Unsettled Conditions

A fearsome wind blew in last Friday, heralding a change from a week of unbroken sunshine to a low pressure system bearing rain. The forecast looked fairly depressing, although it has turned out that the rain is intermittent.

It certainly fell hard as I left Cornwall on Sunday with my sister, who had come down to help clarify some legal issues around the house, and again on Monday as I flew from Bristol to Belfast. On the other hand, my train ride from Somerset to Bristol, through some of England’s finest countryside, was sunny, and since arriving at Djinn and Richard’s, I have been enjoying clear spells as well.

Much of my visit this year is revisiting places I have come to on each of my recent trips – albeit the order is often different – but this was the first time I had seen my sister’s new house, and I have also found new places to go in Belfast: Djinn takes herself off to swim in Bangor, a few miles up the coast, so on Tuesday I came with her and while she swam, I went running along the coast path as far as Grey Point. From there you could see back down the water to the city; turning around for the return to Bangor, distant hills may have been Scotland. It was such a sweet location that the following day I caught a slow suburban train out to Helen’s Bay and walked the whole stretch again in one direction with my camera, enjoying warm air and occasional sunshine.

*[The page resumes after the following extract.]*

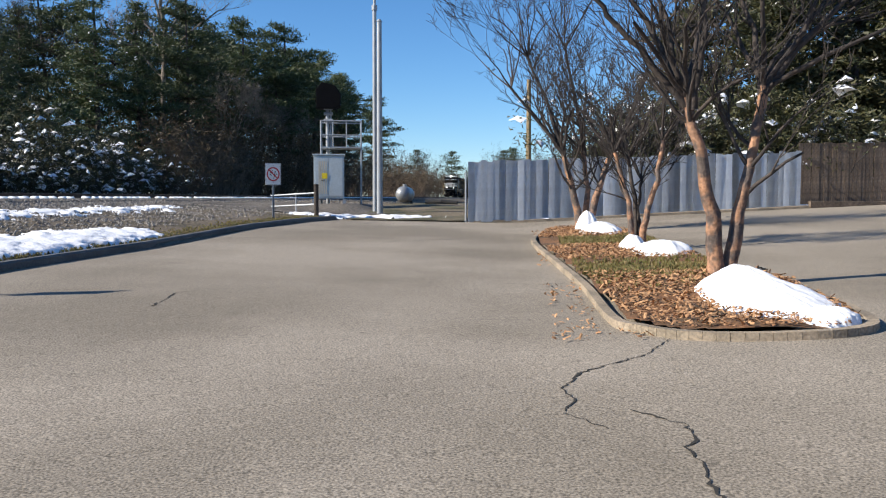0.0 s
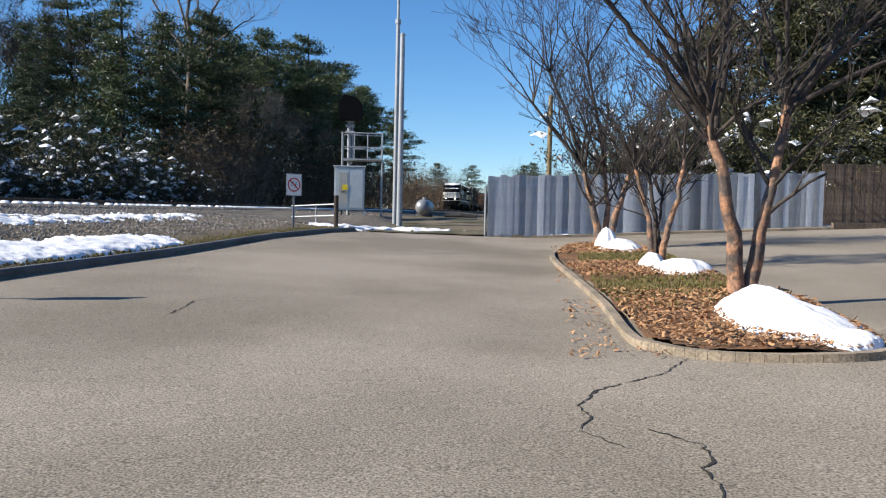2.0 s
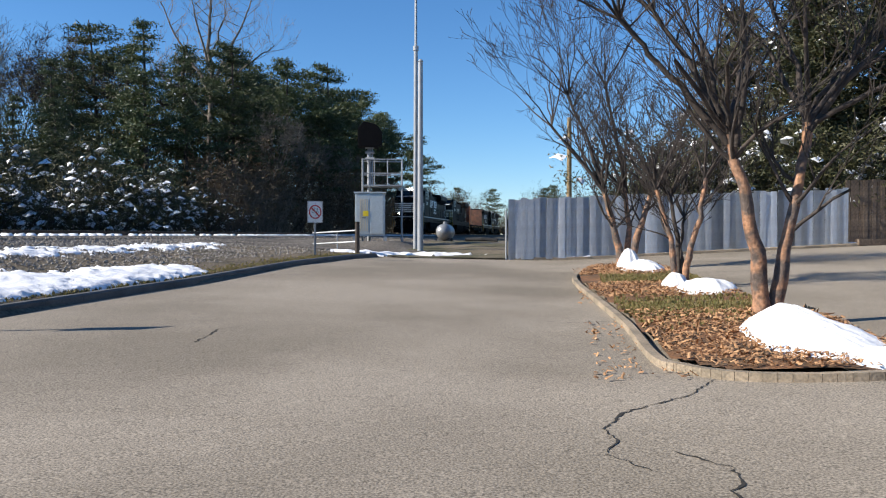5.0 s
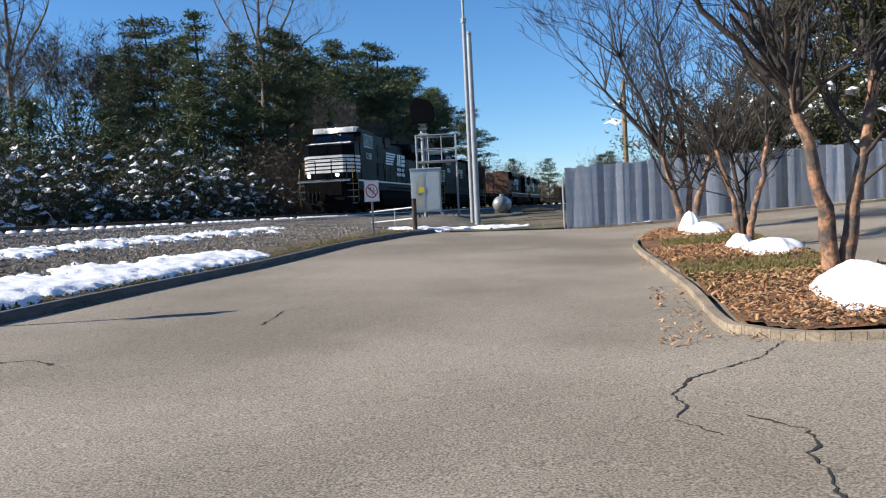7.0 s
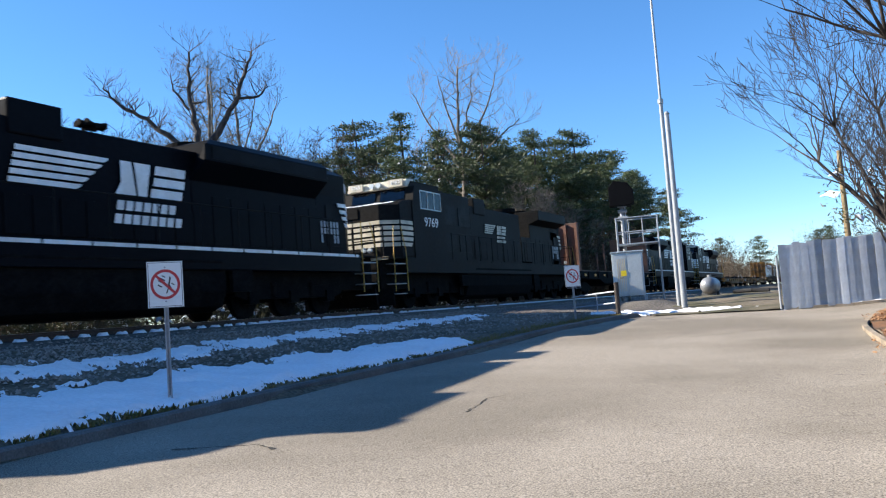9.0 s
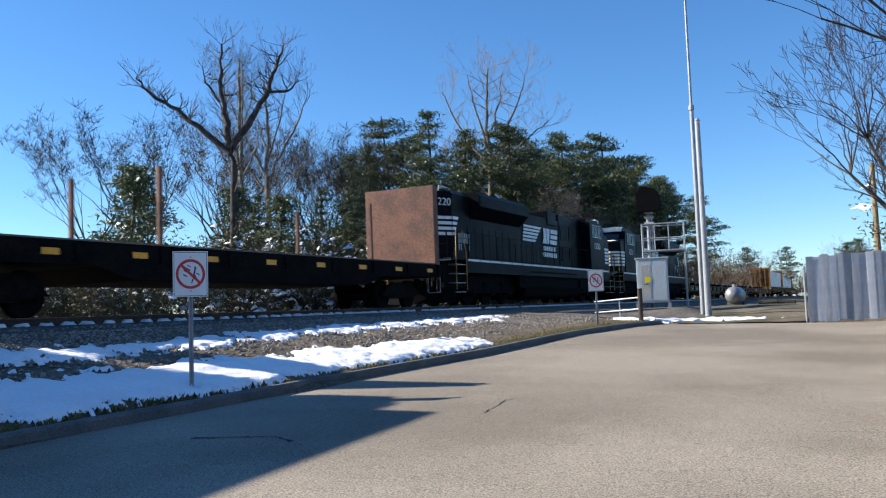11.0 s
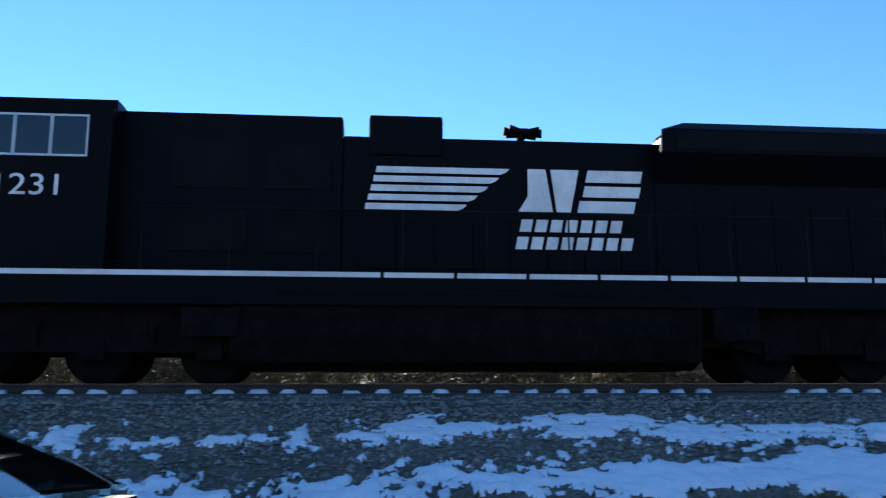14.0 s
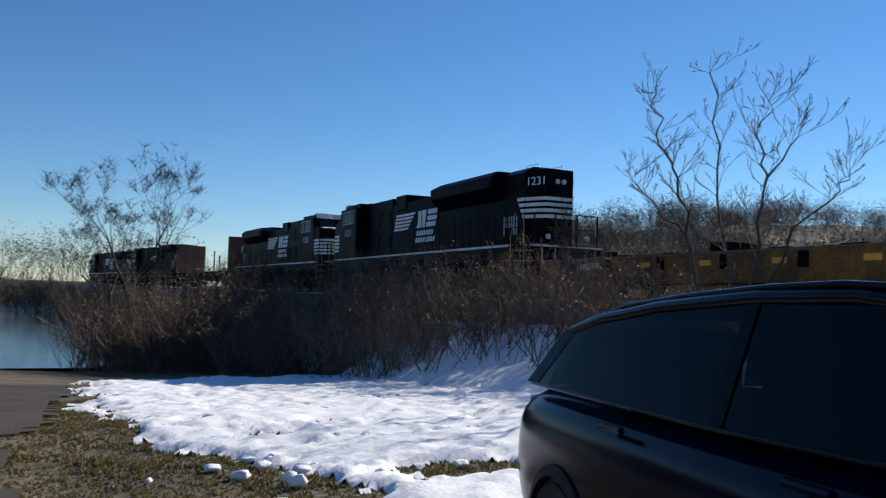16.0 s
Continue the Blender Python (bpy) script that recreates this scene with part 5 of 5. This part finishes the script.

My next destination is London, and I have been honing the points I want to make in my talk to the Wimbledon group on Saturday, which will also be the theme for my visit to Hebden Bridge next weekend. I am calling the talk The Path to Kindness, and will be invoking Dogen’s Four Methods of Guidance. Watching the unfolding of political events this week, where the announcement of the impeachment inquiry and the almost simultaneous ruling by the Supreme Court in the UK both might act as inflection points in the hideous political shenanigans that have consumed both countries since 2016, I reflect again on Dogen’s reminder that kind speech ‘has the power to turn the destiny of the nation.’

Sun shines through a window at Bath Spa station.

The coastal path at Helen’s Bay.

The coast at Crawfordsburn.

A craggy coastline reminding me of Malin Head and Cornwall.

Perfect terrain for running and hiking.